Each year about this time of year I always remember the birds that went before this time, the free-range turkeys I had raised by hand in Stevens County, and how their peculiarities made them more and more difficult to kill each year for the annual feasting. I submit that everyone who eats a turkey dinner on Thanksgiving Day should hand-raise turkeys of their own at least once in their lives. That experience changes you in subtle ways.
Mature turkeys tend to be ungainly, ugly critters, actually, once they are no longer tiny, cute chicks safe in their heated enclosure. They tend to be either very astute, smarter than most birds, or dumb enough to become dinner for some sharp-eyed hawk that soars silently overhead looking for an opportune, unwary meal. Once they reached maturity, most of my turkeys slept overhead in the trees during night time, although a few preferred to sleep in their coop. Cowards.

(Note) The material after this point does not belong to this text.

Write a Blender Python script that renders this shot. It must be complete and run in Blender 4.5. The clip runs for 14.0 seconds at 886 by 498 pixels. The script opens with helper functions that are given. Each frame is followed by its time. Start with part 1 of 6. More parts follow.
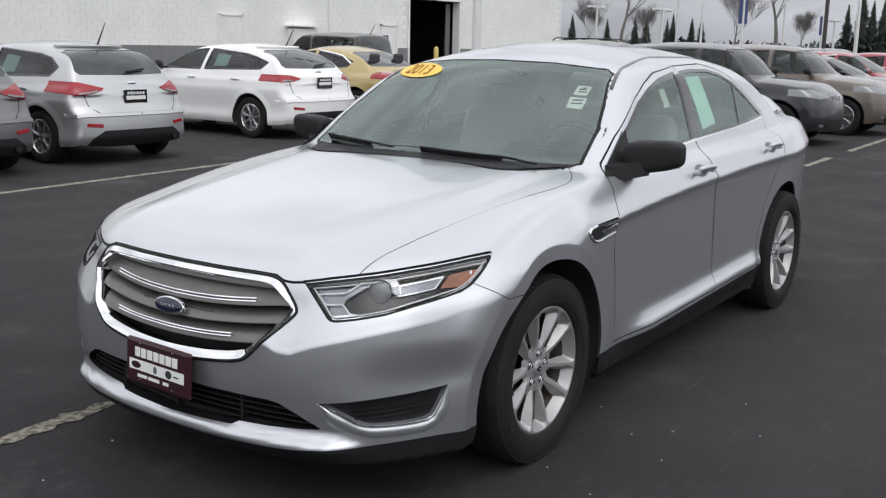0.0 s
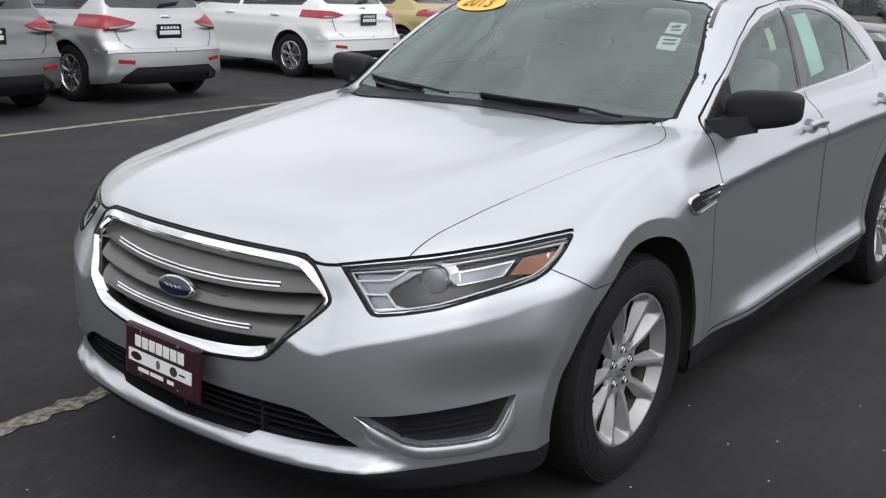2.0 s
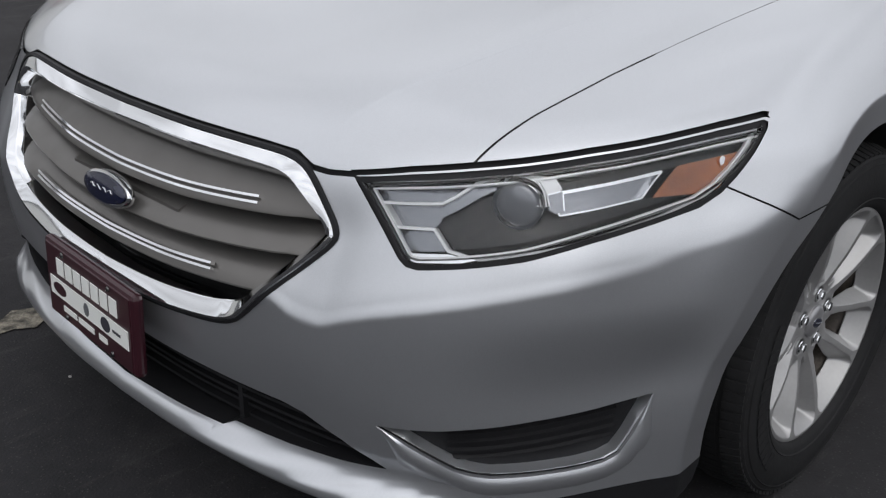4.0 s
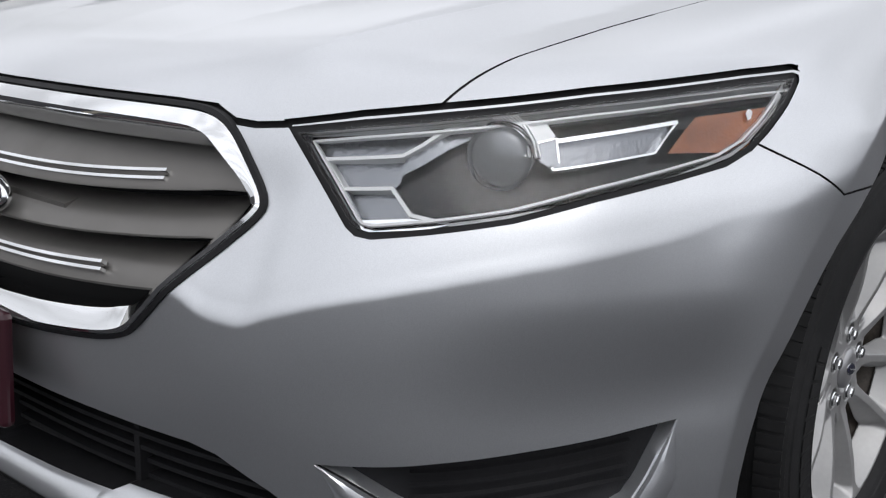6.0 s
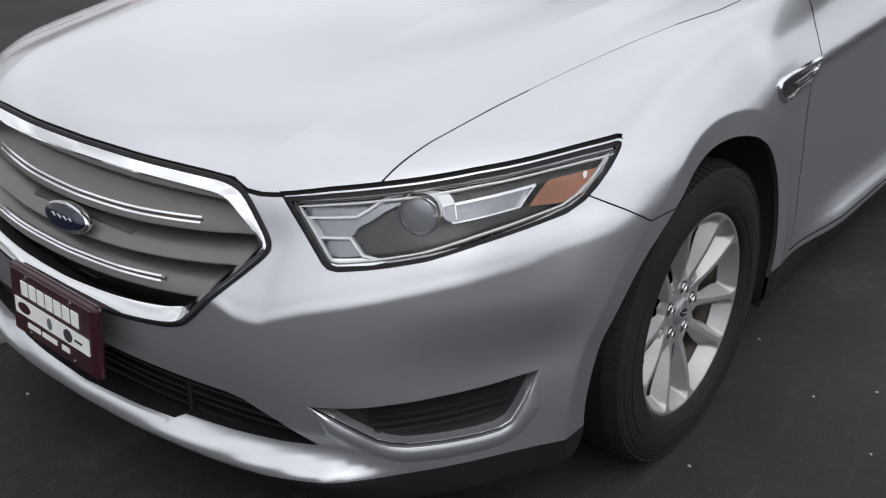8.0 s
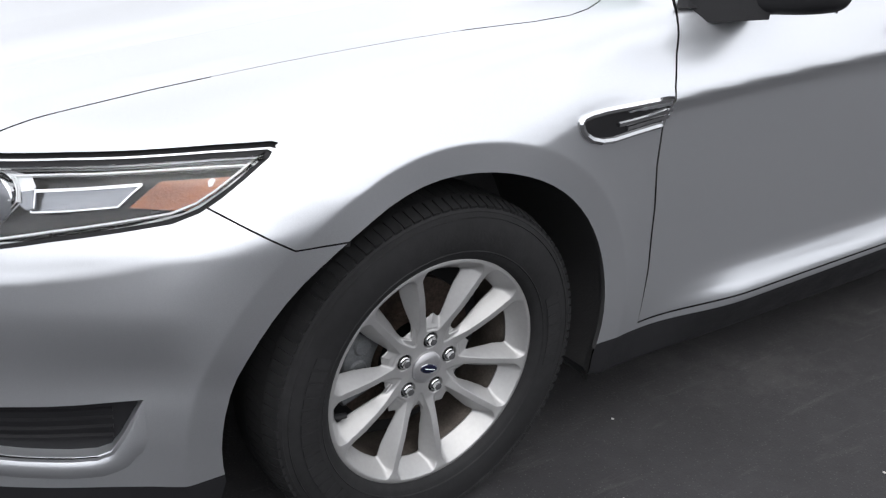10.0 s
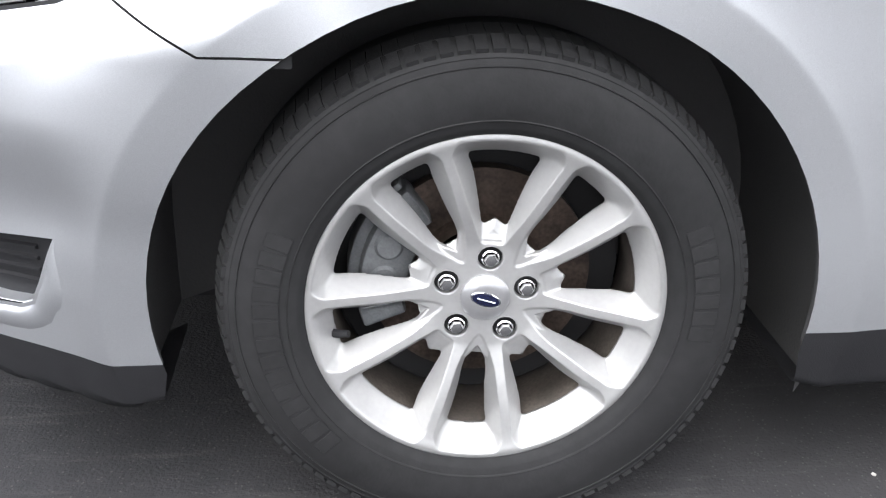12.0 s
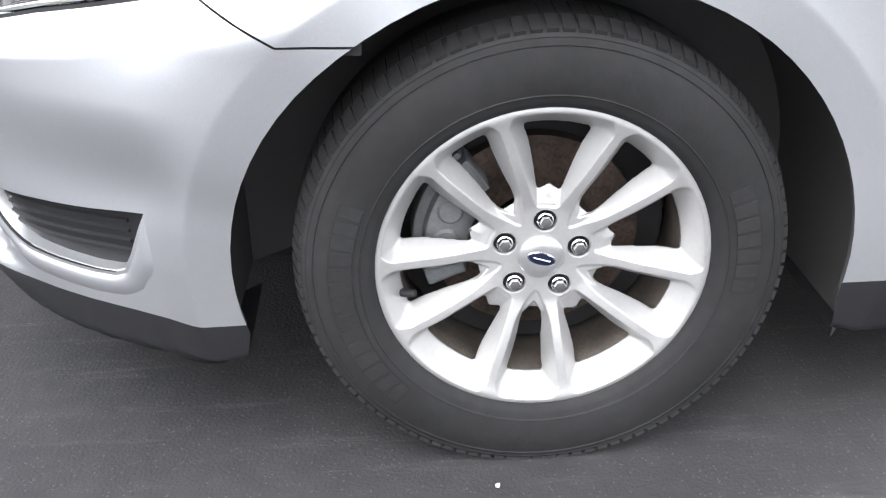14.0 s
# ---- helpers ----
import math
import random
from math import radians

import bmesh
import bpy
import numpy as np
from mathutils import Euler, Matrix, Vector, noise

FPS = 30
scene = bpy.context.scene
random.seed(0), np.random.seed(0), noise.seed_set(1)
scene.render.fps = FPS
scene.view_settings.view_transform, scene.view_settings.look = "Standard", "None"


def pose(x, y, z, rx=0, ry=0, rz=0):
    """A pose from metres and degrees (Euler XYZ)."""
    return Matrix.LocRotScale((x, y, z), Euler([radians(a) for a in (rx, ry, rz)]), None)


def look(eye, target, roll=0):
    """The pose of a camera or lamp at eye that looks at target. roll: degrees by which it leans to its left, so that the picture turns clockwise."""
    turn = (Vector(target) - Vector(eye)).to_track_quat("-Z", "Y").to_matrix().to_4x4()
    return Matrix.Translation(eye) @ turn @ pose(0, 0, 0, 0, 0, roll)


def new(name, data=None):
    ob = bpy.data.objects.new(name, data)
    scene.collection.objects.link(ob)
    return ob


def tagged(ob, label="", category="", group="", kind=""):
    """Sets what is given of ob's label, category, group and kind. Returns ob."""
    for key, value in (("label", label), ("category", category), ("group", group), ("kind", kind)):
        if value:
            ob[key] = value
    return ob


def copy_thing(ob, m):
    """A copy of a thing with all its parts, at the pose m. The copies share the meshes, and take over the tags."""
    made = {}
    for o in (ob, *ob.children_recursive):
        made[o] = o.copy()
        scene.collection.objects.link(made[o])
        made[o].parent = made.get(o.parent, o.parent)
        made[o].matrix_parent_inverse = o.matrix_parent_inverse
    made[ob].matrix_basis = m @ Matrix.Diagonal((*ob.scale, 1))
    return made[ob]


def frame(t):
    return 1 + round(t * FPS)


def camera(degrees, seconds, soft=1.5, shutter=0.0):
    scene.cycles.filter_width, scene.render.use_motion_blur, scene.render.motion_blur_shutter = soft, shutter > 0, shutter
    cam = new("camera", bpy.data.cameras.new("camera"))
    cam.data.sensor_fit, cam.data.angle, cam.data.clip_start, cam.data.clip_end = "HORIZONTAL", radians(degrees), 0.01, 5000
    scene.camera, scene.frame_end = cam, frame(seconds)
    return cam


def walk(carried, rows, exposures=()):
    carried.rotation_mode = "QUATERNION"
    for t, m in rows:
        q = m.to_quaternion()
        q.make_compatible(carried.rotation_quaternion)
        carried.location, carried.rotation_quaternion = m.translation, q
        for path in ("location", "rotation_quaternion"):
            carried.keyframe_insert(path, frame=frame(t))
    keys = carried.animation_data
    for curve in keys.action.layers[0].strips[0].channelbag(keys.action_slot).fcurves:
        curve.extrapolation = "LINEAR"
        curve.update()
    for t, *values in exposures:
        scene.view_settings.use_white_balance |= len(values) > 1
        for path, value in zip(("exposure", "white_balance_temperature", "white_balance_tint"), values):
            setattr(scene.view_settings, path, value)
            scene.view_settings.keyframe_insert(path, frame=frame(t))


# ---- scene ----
cam = camera(47.3, 14.0, soft=1.25)
PATH = [
    (0, (3.157, 2.652, 1.526), (1.549, 1.532, 1.125), 1.2),
    (0.5, (3.123, 2.607, 1.516), (1.528, 1.473, 1.106), 1.4),
    (1, (3.038, 2.462, 1.494), (1.451, 1.325, 1.059), 1.4),
    (1.5, (2.917, 2.316, 1.485), (1.336, 1.184, 1.016), 2.3),
    (2, (2.651, 2.201, 1.477), (1.111, 1.035, 0.962), 1.8),
    (2.5, (2.43, 2.075, 1.458), (0.956, 0.84, 0.907), 1.7),
    (3, (2.196, 1.893, 1.435), (0.727, 0.672, 0.842), 1.7),
    (3.5, (1.937, 1.739, 1.385), (0.499, 0.517, 0.723), 1.9),
    (4, (1.758, 1.536, 1.301), (0.433, 0.306, 0.445), 1.2),
    (4.2, (1.698, 1.459, 1.272), (0.362, 0.283, 0.36), 0.6),
    (6.3, (1.602, 1.375, 0.913), (0.111, 0.132, 0.431), 1.7),
    (6.5, (1.624, 1.39, 0.98), (0.158, 0.157, 0.406), 1.2),
    (7, (1.719, 1.509, 1.245), (0.35, 0.281, 0.458), 0.9),
    (7.5, (1.886, 1.61, 1.366), (0.512, 0.415, 0.539), 1.8),
    (8, (1.96, 1.762, 1.382), (0.525, 0.614, 0.593), 0.8),
    (8.5, (1.841, 2.046, 1.385), (0.407, 0.874, 0.631), 2.9),
    (9, (1.661, 2.194, 1.376), (0.239, 1.002, 0.628), 2.8),
    (9.2, (1.557, 2.2, 1.371), (0.134, 1.005, 0.63), 4.5),
    (11.3, (0.327, 2.227, 1.245), (0.041, 0.504, 0.271), 2.0),
    (11.5, (0.242, 2.186, 1.203), (0.057, 0.457, 0.216), 1.8),
    (12, (0.168, 2.093, 0.974), (0.003, 0.285, 0.136), 1.3),
    (12.5, (0.153, 2.032, 0.821), (-0.031, 0.179, 0.092), 2.0),
    (13, (0.148, 2.042, 0.746), (-0.007, 0.152, 0.111), 2.7),
    (13.5, (0.177, 2.048, 0.836), (0.041, 0.187, 0.118), 1.6),
    (14, (0.210, 2.165, 1.059), (0.116, 0.412, 0.102), -1.1),
]
EXPOSURES = [(0.0, 0.0), (2.2, 0.0), (3.0, -0.22), (3.5, -0.35), (4.2, -0.35), (6.3, -0.1), (7.5, -0.2), (8.0, -0.1), (9.0, 0.20), (11.3, 1.18), (12.0, 1.82), (12.5, 1.95), (13.2, 2.06), (14.0, 2.05)]
walk(cam, [(t, look(eye, target, roll)) for t, eye, target, roll in PATH], EXPOSURES)

# ---------------------------------------------------------------- sky and sun
SUN_EL, SUN_AZ = 55.0, 60.0
world = bpy.data.worlds.new("overcast")
scene.world = world
world.use_nodes = True
wn, wl = world.node_tree.nodes, world.node_tree.links
wn.clear()


def node(tree, kind, **values):
    n = tree.nodes.new(kind)
    for key, value in values.items():
        if key in n.inputs:
            n.inputs[key].default_value = value
    return n


wo = wn.new("ShaderNodeOutputWorld")
wb = wn.new("ShaderNodeBackground")
sky = wn.new("ShaderNodeTexSky")
sky.sky_type, sky.sun_disc = "NISHITA", False
sky.sun_elevation, sky.sun_rotation = radians(SUN_EL), radians(90 - SUN_AZ)
sky.air_density, sky.dust_density = 2.0, 6.0
grey = wn.new("ShaderNodeHueSaturation")
grey.inputs["Saturation"].default_value = 0.12
wl.new(sky.outputs[0], grey.inputs["Color"])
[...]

Turkeys made a cheap, effective burglar/intruder warning device, among their other features. At the first sign of an intruder, be that human or otherwise, the tom turkeys immediately set to with a hue and cry that would pierce your eardrums. Since I did not have any neighbors in the vicinity, that never bothered anyone, save for the unfortunate burglars, including one that once got a taste of rock salt in his britches for his trouble.
Here in the city, I cannot raise turkeys by city ordinance, although I would prefer that task to the birds available from the stores. However, I cannot help but wonder how well our “free-range” cats in the neighborhood would fare against a dedicated flock of turkeys? My money is on the turkeys.
Think about that as you sit down to eat your Thanksgiving Day feast today.